Information given |

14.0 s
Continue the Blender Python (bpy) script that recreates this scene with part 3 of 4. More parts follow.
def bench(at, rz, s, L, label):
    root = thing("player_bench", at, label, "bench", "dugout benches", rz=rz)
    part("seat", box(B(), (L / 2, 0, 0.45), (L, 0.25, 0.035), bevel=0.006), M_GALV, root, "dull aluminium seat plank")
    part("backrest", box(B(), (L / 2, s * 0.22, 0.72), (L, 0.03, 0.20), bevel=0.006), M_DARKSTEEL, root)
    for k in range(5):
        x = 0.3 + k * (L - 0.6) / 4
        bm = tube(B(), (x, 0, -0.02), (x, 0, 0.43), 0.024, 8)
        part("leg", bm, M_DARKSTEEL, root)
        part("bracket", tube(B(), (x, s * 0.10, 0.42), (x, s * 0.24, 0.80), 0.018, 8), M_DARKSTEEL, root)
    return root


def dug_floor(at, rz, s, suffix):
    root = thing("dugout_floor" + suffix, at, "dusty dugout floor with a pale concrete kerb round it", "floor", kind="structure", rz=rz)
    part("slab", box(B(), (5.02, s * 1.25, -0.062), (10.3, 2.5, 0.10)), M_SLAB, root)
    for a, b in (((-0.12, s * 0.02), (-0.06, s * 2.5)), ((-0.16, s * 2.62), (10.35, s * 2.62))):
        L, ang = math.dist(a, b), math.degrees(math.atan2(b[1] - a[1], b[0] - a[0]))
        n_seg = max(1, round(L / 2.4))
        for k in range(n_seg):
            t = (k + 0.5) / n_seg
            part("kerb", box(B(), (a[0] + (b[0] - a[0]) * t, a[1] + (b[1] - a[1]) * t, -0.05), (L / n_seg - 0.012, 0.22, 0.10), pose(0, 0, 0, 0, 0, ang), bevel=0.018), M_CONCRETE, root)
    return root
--
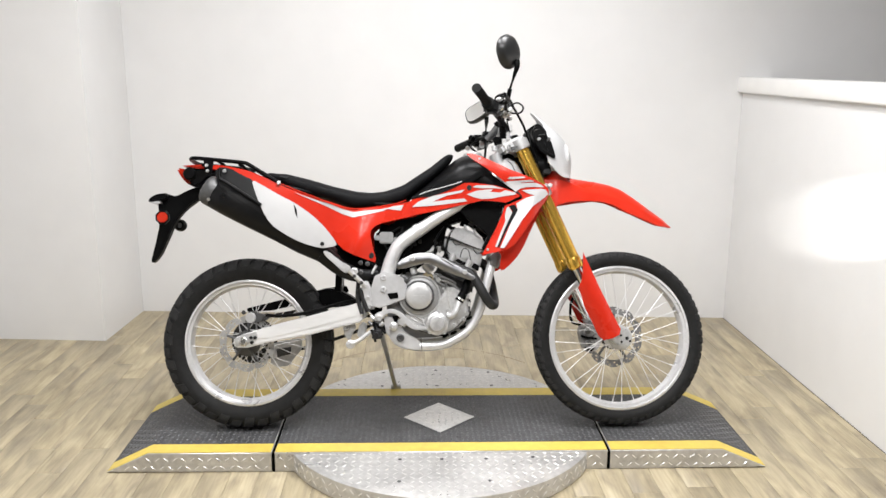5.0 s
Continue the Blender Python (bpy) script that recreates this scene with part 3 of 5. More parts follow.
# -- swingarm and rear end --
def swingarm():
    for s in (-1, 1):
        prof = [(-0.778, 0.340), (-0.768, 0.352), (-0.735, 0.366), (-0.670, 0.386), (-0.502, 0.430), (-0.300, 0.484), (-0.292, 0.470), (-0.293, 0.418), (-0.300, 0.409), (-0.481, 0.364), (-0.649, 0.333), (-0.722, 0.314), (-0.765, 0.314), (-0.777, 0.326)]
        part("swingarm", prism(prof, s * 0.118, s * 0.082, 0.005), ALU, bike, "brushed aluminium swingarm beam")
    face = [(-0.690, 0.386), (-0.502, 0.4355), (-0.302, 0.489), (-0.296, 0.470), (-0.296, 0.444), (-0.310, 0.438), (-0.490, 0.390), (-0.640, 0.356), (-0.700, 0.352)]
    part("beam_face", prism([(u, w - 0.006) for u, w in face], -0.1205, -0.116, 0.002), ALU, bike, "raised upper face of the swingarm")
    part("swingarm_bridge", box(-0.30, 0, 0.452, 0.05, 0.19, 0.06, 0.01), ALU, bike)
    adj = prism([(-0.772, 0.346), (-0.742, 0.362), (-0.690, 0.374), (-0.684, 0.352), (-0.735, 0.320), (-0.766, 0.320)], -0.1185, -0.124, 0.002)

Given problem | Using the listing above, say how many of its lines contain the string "script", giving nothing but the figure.

Answer for this exercise | 2